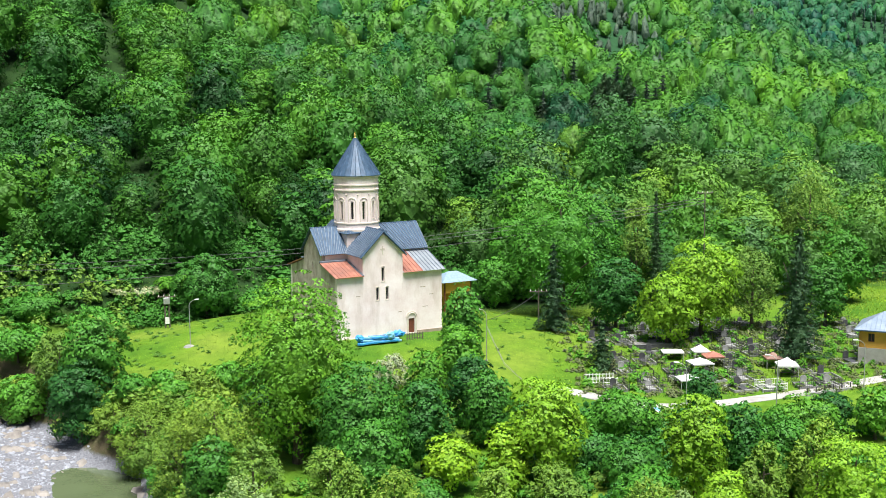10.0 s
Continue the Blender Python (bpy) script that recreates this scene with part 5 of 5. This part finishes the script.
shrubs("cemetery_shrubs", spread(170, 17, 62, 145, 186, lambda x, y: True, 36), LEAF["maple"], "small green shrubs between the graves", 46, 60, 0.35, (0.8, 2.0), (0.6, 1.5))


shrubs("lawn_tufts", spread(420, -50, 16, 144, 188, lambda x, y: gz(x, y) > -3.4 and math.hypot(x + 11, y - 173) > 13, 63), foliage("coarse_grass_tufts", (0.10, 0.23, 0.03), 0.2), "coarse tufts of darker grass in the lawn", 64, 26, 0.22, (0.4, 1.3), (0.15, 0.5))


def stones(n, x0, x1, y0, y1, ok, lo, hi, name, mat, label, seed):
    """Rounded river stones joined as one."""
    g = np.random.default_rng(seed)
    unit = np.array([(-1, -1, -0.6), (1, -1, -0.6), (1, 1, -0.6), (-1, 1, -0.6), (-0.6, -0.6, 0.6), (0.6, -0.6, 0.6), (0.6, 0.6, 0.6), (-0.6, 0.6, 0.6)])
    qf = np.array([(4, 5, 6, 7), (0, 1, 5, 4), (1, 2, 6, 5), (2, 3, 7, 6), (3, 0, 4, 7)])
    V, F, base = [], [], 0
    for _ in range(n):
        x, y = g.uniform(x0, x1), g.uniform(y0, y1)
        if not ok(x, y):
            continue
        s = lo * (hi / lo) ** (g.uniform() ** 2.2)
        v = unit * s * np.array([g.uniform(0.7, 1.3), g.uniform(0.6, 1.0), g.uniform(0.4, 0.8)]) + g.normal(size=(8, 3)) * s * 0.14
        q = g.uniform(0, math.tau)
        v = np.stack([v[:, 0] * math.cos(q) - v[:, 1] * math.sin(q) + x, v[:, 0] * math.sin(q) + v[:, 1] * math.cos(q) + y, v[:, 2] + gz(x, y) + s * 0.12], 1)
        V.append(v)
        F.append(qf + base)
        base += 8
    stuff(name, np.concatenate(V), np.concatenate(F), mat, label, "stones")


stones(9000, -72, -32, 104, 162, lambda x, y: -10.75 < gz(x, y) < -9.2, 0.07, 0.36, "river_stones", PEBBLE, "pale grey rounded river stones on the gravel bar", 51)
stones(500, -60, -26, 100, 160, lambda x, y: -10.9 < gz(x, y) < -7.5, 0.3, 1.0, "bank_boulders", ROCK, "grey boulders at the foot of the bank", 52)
---
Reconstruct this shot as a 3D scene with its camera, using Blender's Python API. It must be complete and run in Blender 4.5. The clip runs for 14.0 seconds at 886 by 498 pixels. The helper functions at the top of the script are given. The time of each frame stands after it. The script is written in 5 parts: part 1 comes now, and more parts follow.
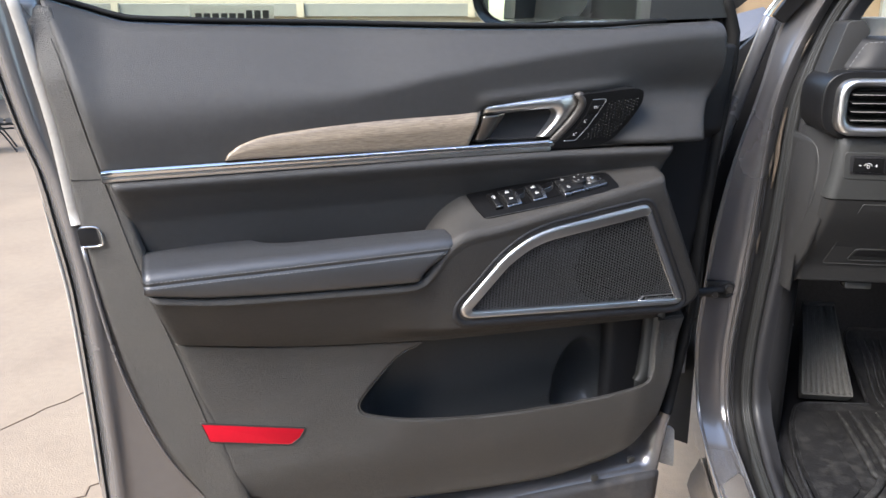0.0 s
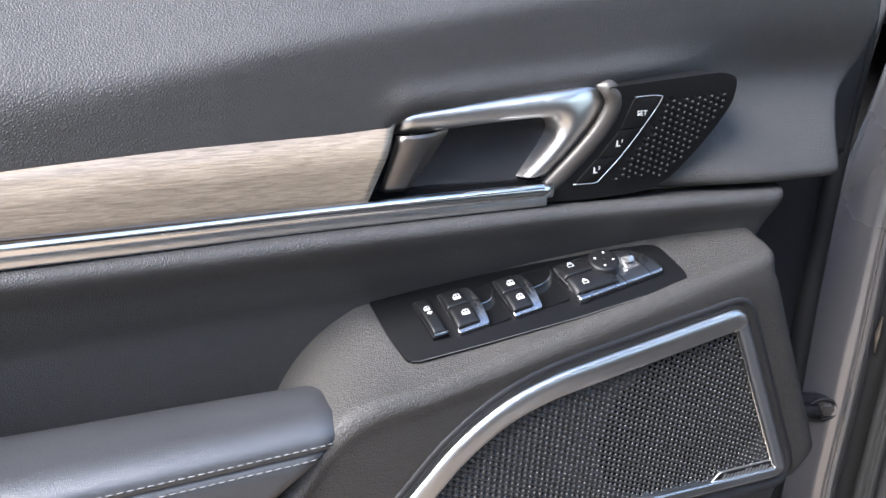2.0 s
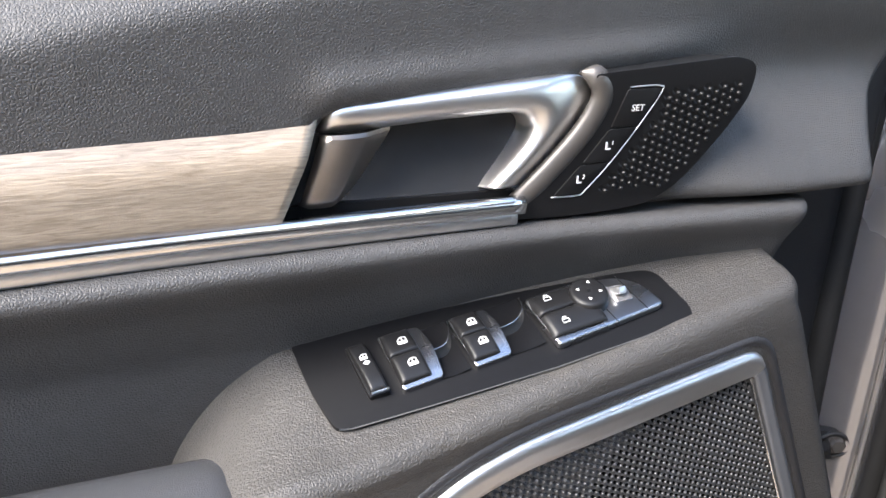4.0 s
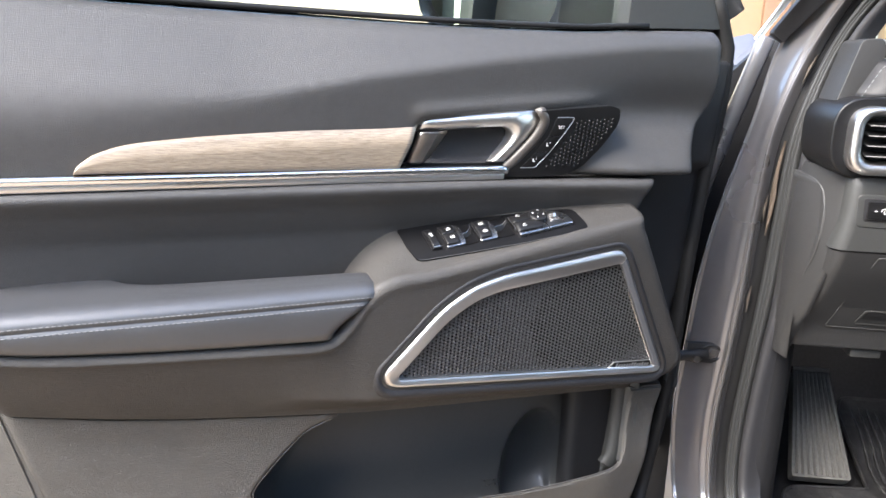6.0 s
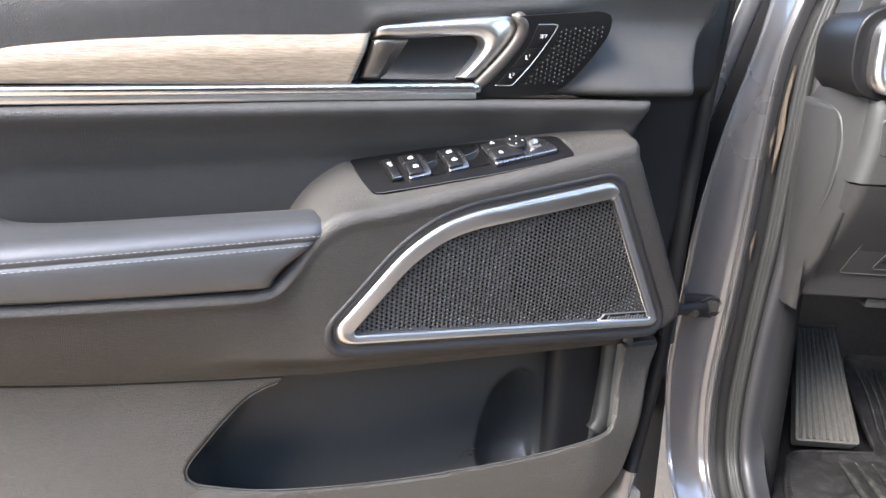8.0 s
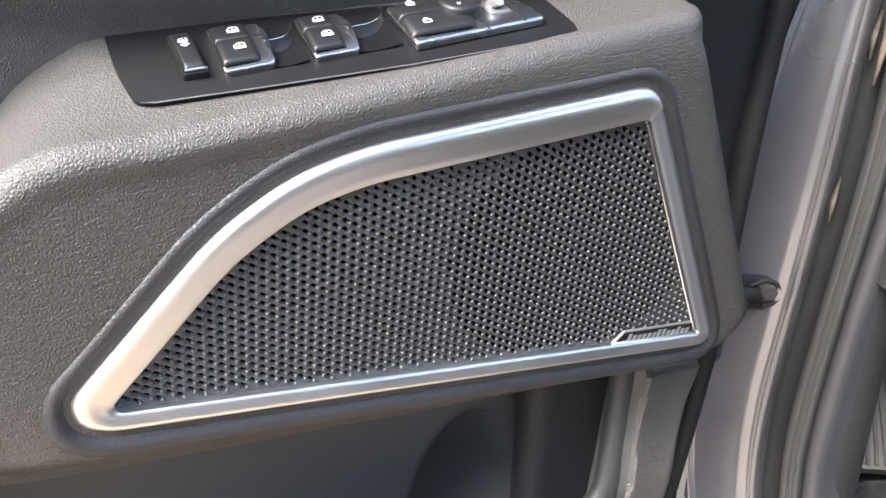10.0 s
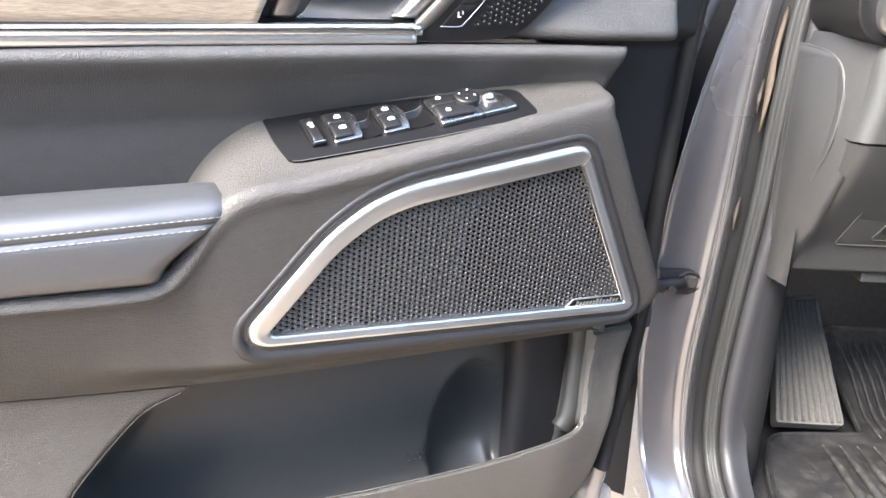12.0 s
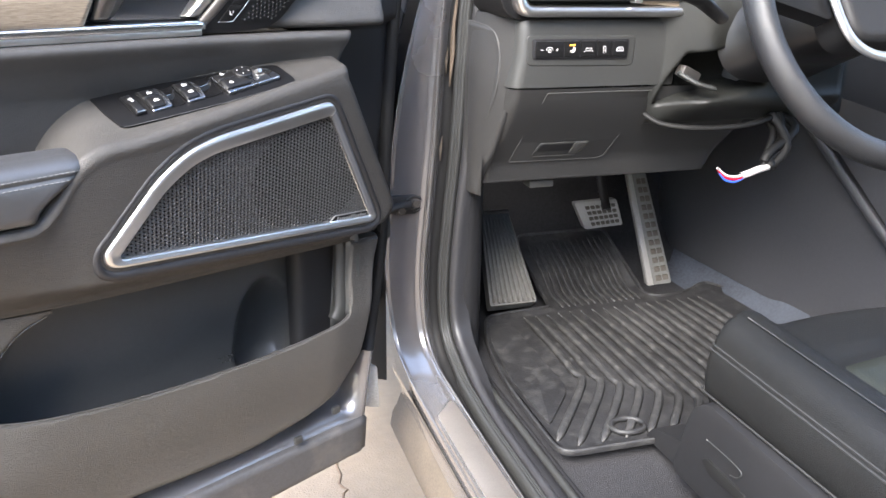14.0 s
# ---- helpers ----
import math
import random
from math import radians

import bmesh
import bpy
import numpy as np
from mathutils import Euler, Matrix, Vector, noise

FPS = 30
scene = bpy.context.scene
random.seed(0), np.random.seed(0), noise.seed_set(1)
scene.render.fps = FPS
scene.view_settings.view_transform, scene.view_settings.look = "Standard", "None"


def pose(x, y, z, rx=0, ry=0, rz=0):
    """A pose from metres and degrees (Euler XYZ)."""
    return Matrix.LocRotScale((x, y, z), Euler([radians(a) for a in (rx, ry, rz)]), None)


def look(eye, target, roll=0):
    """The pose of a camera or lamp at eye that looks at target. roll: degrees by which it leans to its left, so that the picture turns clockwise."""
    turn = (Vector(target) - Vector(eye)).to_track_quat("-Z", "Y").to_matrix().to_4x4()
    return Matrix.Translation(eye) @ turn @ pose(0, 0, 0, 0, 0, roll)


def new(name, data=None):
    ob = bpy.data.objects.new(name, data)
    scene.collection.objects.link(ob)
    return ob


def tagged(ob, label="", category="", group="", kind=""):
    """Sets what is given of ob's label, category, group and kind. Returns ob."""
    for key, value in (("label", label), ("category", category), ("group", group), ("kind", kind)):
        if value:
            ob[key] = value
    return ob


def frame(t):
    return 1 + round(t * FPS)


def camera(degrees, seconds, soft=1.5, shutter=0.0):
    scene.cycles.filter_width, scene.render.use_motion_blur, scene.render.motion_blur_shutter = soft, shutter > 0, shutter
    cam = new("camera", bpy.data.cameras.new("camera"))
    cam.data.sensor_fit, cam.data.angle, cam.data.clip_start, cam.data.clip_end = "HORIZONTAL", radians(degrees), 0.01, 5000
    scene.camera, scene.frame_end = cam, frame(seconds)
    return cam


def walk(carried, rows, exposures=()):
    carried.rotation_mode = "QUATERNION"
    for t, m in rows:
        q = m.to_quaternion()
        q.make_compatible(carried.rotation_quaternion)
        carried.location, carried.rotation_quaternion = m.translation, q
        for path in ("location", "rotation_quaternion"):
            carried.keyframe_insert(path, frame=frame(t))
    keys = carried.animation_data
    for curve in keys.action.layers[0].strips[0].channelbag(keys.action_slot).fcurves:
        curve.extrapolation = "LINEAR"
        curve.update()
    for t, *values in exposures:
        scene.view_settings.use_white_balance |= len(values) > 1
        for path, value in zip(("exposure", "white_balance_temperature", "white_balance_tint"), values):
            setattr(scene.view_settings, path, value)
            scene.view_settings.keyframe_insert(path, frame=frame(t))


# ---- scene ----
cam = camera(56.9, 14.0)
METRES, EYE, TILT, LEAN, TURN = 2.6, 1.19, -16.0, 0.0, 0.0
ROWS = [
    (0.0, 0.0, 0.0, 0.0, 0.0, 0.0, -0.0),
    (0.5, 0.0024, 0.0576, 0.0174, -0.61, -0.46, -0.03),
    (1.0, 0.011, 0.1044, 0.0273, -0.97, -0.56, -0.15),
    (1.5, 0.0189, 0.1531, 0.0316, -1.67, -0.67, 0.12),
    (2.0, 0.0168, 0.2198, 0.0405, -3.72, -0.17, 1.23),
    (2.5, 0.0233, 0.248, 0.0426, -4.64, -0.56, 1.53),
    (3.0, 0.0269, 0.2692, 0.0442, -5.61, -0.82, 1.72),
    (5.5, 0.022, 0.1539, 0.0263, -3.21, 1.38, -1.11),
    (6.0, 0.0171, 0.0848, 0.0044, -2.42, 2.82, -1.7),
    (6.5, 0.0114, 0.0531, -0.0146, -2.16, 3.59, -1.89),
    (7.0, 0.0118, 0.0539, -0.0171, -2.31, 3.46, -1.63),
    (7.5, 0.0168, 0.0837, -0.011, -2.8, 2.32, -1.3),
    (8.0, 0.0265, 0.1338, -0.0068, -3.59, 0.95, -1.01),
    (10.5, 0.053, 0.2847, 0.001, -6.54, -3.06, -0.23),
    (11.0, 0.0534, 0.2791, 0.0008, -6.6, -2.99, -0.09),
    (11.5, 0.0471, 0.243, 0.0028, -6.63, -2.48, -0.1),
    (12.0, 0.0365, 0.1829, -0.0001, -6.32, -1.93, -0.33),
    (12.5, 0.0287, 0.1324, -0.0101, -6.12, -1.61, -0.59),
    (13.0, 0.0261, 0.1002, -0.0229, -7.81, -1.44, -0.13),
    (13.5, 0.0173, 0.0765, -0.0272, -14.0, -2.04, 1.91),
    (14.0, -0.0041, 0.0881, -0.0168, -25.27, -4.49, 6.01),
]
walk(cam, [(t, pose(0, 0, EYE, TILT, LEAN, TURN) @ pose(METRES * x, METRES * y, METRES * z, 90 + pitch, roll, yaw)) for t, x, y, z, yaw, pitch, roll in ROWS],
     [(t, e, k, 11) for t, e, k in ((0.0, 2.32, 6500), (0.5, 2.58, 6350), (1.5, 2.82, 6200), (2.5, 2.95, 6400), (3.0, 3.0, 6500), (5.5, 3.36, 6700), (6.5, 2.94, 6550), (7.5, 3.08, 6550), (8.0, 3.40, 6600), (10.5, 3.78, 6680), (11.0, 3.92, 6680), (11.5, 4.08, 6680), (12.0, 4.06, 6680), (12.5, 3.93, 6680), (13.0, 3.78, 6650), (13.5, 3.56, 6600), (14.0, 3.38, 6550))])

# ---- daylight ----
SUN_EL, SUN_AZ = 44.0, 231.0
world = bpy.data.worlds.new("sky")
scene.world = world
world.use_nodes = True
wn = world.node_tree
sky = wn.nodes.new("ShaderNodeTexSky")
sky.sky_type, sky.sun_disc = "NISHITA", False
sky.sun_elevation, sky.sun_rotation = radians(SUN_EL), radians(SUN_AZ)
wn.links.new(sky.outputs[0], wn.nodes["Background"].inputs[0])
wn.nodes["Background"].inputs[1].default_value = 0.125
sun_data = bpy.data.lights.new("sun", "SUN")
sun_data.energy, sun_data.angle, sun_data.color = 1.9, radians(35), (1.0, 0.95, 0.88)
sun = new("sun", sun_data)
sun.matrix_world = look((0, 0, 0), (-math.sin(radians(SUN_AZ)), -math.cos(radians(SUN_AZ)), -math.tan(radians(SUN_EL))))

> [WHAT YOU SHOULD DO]
Copy out precisely the lines that begin at the line containing "Continue the Blender" and end at the line containing "stones(500, -60, -26, 100, 160, lambda", including both; write nothing else.

> [THE RESULT]
Continue the Blender Python (bpy) script that recreates this scene with part 5 of 5. This part finishes the script.
shrubs("cemetery_shrubs", spread(170, 17, 62, 145, 186, lambda x, y: True, 36), LEAF["maple"], "small green shrubs between the graves", 46, 60, 0.35, (0.8, 2.0), (0.6, 1.5))


shrubs("lawn_tufts", spread(420, -50, 16, 144, 188, lambda x, y: gz(x, y) > -3.4 and math.hypot(x + 11, y - 173) > 13, 63), foliage("coarse_grass_tufts", (0.10, 0.23, 0.03), 0.2), "coarse tufts of darker grass in the lawn", 64, 26, 0.22, (0.4, 1.3), (0.15, 0.5))


def stones(n, x0, x1, y0, y1, ok, lo, hi, name, mat, label, seed):
    """Rounded river stones joined as one."""
    g = np.random.default_rng(seed)
    unit = np.array([(-1, -1, -0.6), (1, -1, -0.6), (1, 1, -0.6), (-1, 1, -0.6), (-0.6, -0.6, 0.6), (0.6, -0.6, 0.6), (0.6, 0.6, 0.6), (-0.6, 0.6, 0.6)])
    qf = np.array([(4, 5, 6, 7), (0, 1, 5, 4), (1, 2, 6, 5), (2, 3, 7, 6), (3, 0, 4, 7)])
    V, F, base = [], [], 0
    for _ in range(n):
        x, y = g.uniform(x0, x1), g.uniform(y0, y1)
        if not ok(x, y):
            continue
        s = lo * (hi / lo) ** (g.uniform() ** 2.2)
        v = unit * s * np.array([g.uniform(0.7, 1.3), g.uniform(0.6, 1.0), g.uniform(0.4, 0.8)]) + g.normal(size=(8, 3)) * s * 0.14
        q = g.uniform(0, math.tau)
        v = np.stack([v[:, 0] * math.cos(q) - v[:, 1] * math.sin(q) + x, v[:, 0] * math.sin(q) + v[:, 1] * math.cos(q) + y, v[:, 2] + gz(x, y) + s * 0.12], 1)
        V.append(v)
        F.append(qf + base)
        base += 8
    stuff(name, np.concatenate(V), np.concatenate(F), mat, label, "stones")


stones(9000, -72, -32, 104, 162, lambda x, y: -10.75 < gz(x, y) < -9.2, 0.07, 0.36, "river_stones", PEBBLE, "pale grey rounded river stones on the gravel bar", 51)
stones(500, -60, -26, 100, 160, lambda x, y: -10.9 < gz(x, y) < -7.5, 0.3, 1.0, "bank_boulders", ROCK, "grey boulders at the foot of the bank", 52)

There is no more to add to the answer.